18.4 Model Versioning alongside Firmware¶
Model version must be tracked separately from firmware version in the device registry. A firmware update does not change the ML model, and a model update does not require a firmware update. Conflating the two creates unnecessary coupling — a model improvement is blocked waiting for a firmware release cycle, or a firmware security patch is delayed because the model team is not ready.

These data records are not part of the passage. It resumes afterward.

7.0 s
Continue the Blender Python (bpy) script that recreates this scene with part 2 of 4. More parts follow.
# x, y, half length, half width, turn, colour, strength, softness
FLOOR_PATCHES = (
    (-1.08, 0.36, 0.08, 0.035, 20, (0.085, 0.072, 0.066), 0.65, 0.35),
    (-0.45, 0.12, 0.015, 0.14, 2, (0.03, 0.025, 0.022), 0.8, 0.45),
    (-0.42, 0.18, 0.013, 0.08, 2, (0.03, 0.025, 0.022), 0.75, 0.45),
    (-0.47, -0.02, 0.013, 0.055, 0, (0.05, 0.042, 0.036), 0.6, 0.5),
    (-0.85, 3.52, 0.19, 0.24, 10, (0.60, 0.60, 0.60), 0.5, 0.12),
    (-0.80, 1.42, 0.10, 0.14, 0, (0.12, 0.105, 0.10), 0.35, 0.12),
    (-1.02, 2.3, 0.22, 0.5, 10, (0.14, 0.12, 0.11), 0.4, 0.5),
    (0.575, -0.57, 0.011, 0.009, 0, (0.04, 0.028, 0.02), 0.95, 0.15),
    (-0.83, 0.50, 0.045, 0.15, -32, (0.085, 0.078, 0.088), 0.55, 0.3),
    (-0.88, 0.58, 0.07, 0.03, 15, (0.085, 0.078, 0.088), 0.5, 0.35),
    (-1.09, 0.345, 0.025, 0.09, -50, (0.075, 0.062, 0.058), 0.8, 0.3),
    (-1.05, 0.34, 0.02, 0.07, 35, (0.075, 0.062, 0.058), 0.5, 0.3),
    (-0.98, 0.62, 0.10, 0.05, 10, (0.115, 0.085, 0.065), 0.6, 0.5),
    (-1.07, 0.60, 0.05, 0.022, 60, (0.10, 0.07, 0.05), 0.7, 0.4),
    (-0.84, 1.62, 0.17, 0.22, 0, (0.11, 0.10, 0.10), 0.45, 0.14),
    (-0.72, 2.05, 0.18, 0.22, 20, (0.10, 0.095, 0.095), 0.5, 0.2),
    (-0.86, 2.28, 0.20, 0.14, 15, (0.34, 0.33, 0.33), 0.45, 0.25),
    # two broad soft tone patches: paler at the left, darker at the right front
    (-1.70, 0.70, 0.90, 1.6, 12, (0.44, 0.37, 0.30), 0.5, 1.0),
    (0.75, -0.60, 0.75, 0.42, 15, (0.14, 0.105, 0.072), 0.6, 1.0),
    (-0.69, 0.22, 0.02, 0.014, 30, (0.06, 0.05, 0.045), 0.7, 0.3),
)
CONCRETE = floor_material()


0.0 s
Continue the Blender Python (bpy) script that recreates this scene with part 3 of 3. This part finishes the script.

The device registry should track both independently:
{
"device_id": "GW-004-A7",
"fw_version": "3.2.1",
"model_versions": {
"vibration_anomaly": "1.4.2",
"quality_classifier": "2.1.0"
},
"hw_platform": "moxa-uc8100"
}
Model updates use the same OTA infrastructure as firmware (§12) but with a campaign_type: model_update field that routes to the model download handler rather than the firmware update handler. The model update handler: downloads the model file, validates the signature, runs a quick inference test against a stored test vector (checking the output matches the expected result), and atomically swaps the model file. The old model file is retained for one version to enable immediate rollback without a re-download.
Key difference for rollback: Model rollback is safe and stateless — swapping back to the previous model file has no side effects. Firmware rollback may be risky (bootloader state, partition table changes, EEPROM writes). This means model rollback can be triggered automatically by the platform on accuracy degradation, while firmware rollback requires a deliberate operator action.